*** SUPPLIED DATA
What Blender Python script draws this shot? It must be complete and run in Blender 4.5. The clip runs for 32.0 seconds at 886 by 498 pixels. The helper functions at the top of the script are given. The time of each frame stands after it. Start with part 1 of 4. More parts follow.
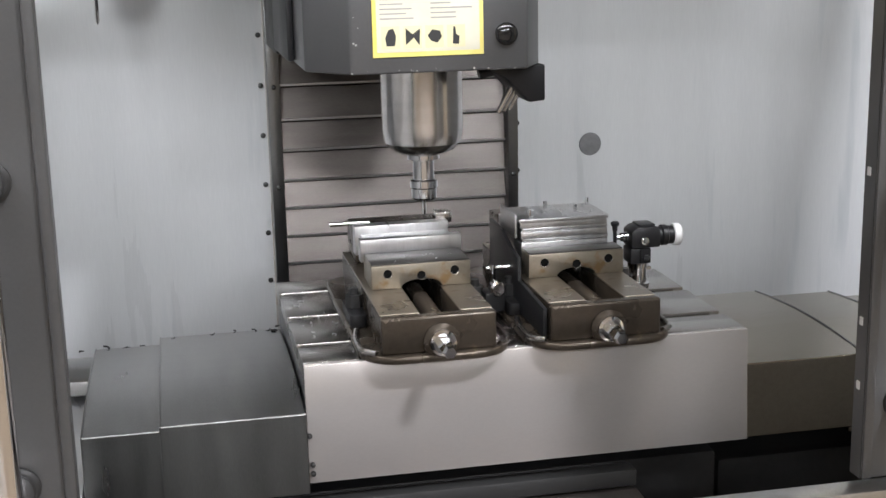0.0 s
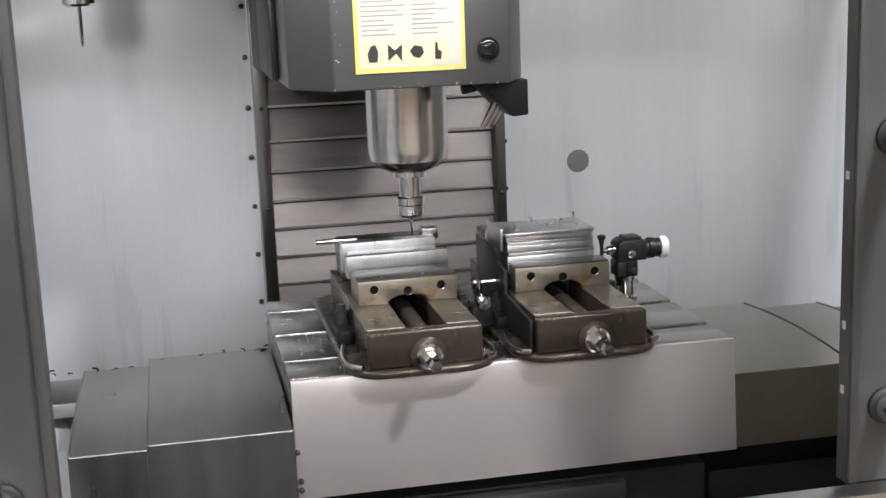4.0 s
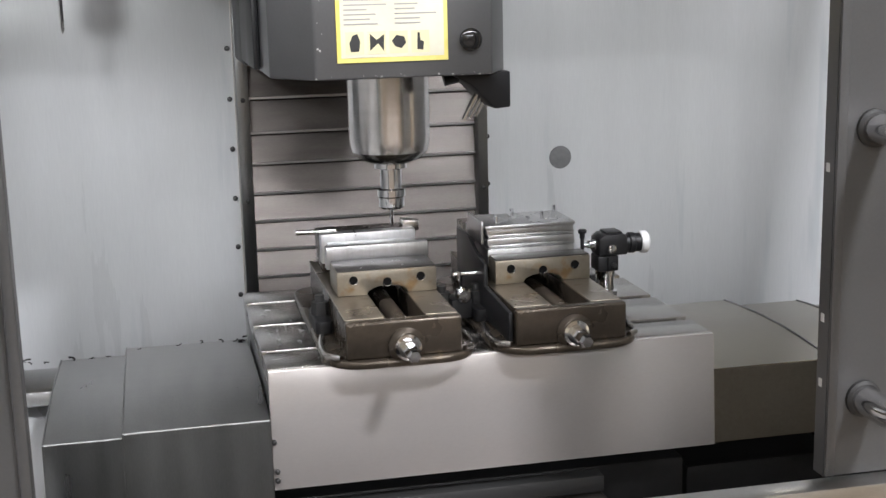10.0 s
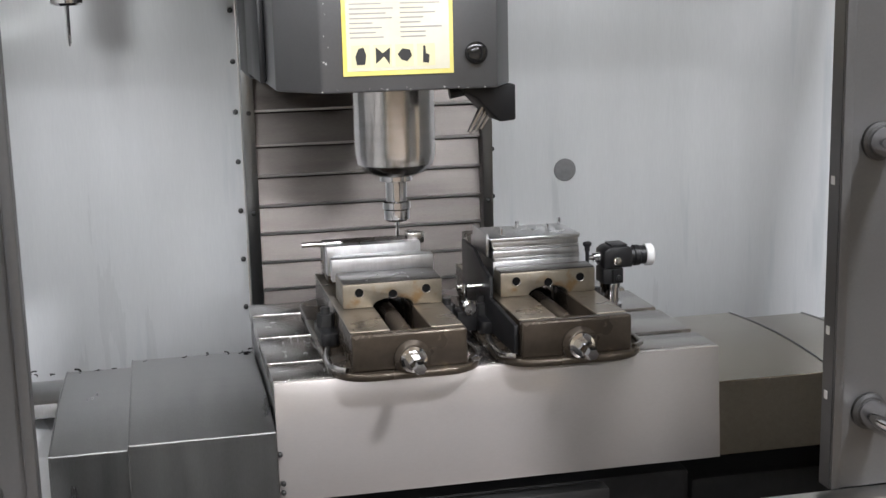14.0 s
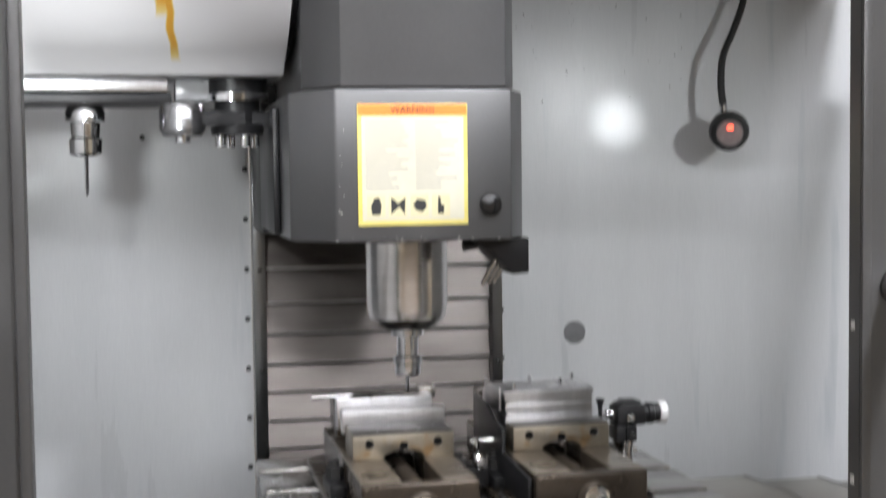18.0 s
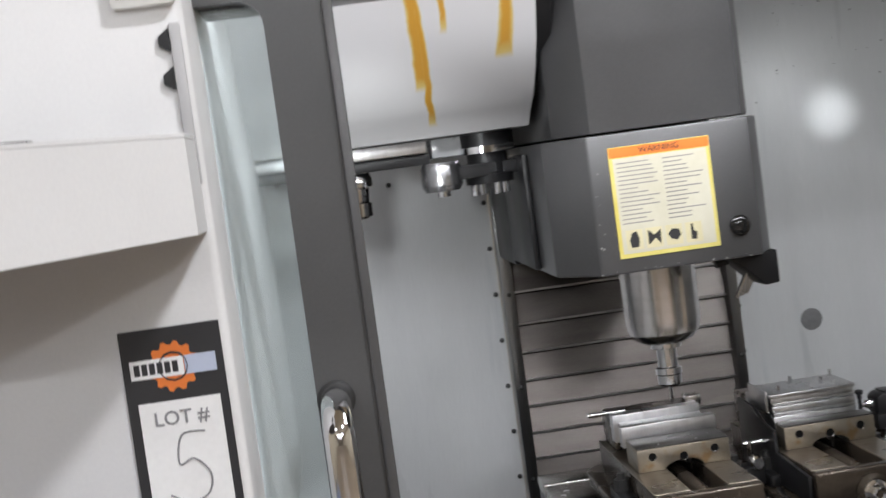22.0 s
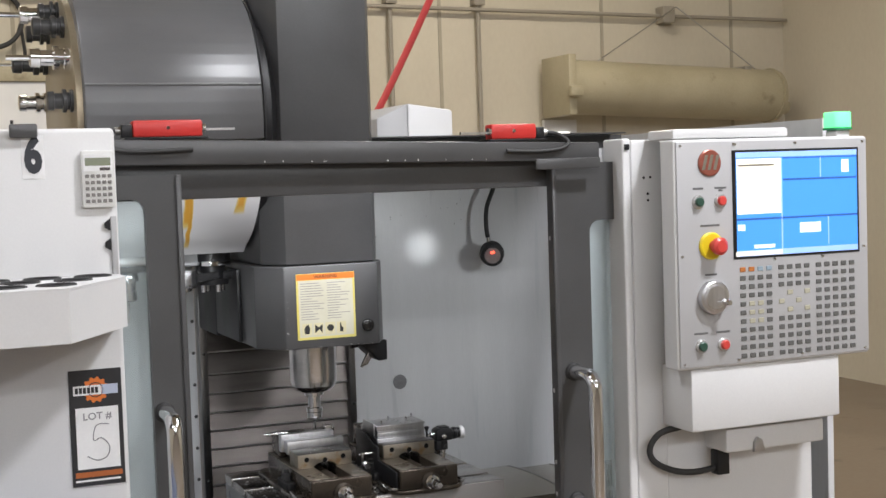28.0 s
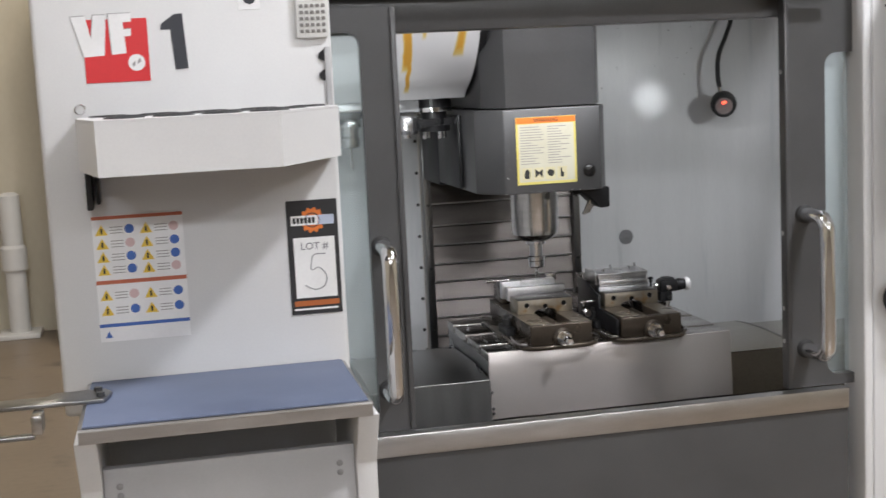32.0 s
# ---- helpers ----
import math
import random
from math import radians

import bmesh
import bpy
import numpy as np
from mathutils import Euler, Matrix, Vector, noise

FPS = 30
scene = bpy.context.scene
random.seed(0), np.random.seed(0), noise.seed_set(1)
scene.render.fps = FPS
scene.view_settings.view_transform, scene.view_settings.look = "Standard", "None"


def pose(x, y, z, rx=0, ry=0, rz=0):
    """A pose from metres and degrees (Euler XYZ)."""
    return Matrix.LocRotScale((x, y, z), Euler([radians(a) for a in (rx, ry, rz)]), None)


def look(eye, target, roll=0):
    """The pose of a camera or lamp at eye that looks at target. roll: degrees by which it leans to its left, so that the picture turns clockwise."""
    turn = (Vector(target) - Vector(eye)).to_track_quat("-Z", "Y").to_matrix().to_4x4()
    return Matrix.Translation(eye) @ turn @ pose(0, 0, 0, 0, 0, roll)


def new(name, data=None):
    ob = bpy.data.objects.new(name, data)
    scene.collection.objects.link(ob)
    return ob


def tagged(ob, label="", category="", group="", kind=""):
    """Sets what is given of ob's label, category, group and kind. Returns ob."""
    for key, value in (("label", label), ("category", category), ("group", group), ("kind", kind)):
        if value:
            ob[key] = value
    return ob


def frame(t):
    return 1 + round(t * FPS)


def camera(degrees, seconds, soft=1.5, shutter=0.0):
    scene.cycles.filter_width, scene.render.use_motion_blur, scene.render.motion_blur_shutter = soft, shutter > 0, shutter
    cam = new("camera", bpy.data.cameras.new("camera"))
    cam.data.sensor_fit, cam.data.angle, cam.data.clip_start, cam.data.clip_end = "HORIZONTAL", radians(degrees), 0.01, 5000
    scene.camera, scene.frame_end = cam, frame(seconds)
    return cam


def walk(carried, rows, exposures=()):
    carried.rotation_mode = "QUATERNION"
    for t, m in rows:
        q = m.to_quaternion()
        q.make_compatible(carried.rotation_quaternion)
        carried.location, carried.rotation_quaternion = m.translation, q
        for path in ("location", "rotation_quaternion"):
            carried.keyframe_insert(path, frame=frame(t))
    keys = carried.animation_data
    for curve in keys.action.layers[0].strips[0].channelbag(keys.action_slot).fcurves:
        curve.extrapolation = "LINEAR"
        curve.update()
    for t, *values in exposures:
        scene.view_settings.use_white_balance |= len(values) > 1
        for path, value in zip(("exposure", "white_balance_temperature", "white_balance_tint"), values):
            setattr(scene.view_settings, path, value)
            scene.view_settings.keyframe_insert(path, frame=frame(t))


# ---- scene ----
******
## EXERCISE BRIEF:
The data above needs to be retyped exactly, with the images left out.

## COMPLETED EXERCISE:
What Blender Python script draws this shot? It must be complete and run in Blender 4.5. The clip runs for 32.0 seconds at 886 by 498 pixels. The helper functions at the top of the script are given. The time of each frame stands after it. Start with part 1 of 4. More parts follow.
0.0 s
4.0 s
10.0 s
14.0 s
18.0 s
22.0 s
28.0 s
32.0 s
# ---- helpers ----
import math
import random
from math import radians

import bmesh
import bpy
import numpy as np
from mathutils import Euler, Matrix, Vector, noise

FPS = 30
scene = bpy.context.scene
random.seed(0), np.random.seed(0), noise.seed_set(1)
scene.render.fps = FPS
scene.view_settings.view_transform, scene.view_settings.look = "Standard", "None"


def pose(x, y, z, rx=0, ry=0, rz=0):
    """A pose from metres and degrees (Euler XYZ)."""
    return Matrix.LocRotScale((x, y, z), Euler([radians(a) for a in (rx, ry, rz)]), None)


def look(eye, target, roll=0):
    """The pose of a camera or lamp at eye that looks at target. roll: degrees by which it leans to its left, so that the picture turns clockwise."""
    turn = (Vector(target) - Vector(eye)).to_track_quat("-Z", "Y").to_matrix().to_4x4()
    return Matrix.Translation(eye) @ turn @ pose(0, 0, 0, 0, 0, roll)


def new(name, data=None):
    ob = bpy.data.objects.new(name, data)
    scene.collection.objects.link(ob)
    return ob


def tagged(ob, label="", category="", group="", kind=""):
    """Sets what is given of ob's label, category, group and kind. Returns ob."""
    for key, value in (("label", label), ("category", category), ("group", group), ("kind", kind)):
        if value:
            ob[key] = value
    return ob


def frame(t):
    return 1 + round(t * FPS)


def camera(degrees, seconds, soft=1.5, shutter=0.0):
    scene.cycles.filter_width, scene.render.use_motion_blur, scene.render.motion_blur_shutter = soft, shutter > 0, shutter
    cam = new("camera", bpy.data.cameras.new("camera"))
    cam.data.sensor_fit, cam.data.angle, cam.data.clip_start, cam.data.clip_end = "HORIZONTAL", radians(degrees), 0.01, 5000
    scene.camera, scene.frame_end = cam, frame(seconds)
    return cam


def walk(carried, rows, exposures=()):
    carried.rotation_mode = "QUATERNION"
    for t, m in rows:
        q = m.to_quaternion()
        q.make_compatible(carried.rotation_quaternion)
        carried.location, carried.rotation_quaternion = m.translation, q
        for path in ("location", "rotation_quaternion"):
            carried.keyframe_insert(path, frame=frame(t))
    keys = carried.animation_data
    for curve in keys.action.layers[0].strips[0].channelbag(keys.action_slot).fcurves:
        curve.extrapolation = "LINEAR"
        curve.update()
    for t, *values in exposures:
        scene.view_settings.use_white_balance |= len(values) > 1
        for path, value in zip(("exposure", "white_balance_temperature", "white_balance_tint"), values):
            setattr(scene.view_settings, path, value)
            scene.view_settings.keyframe_insert(path, frame=frame(t))


# ---- scene ----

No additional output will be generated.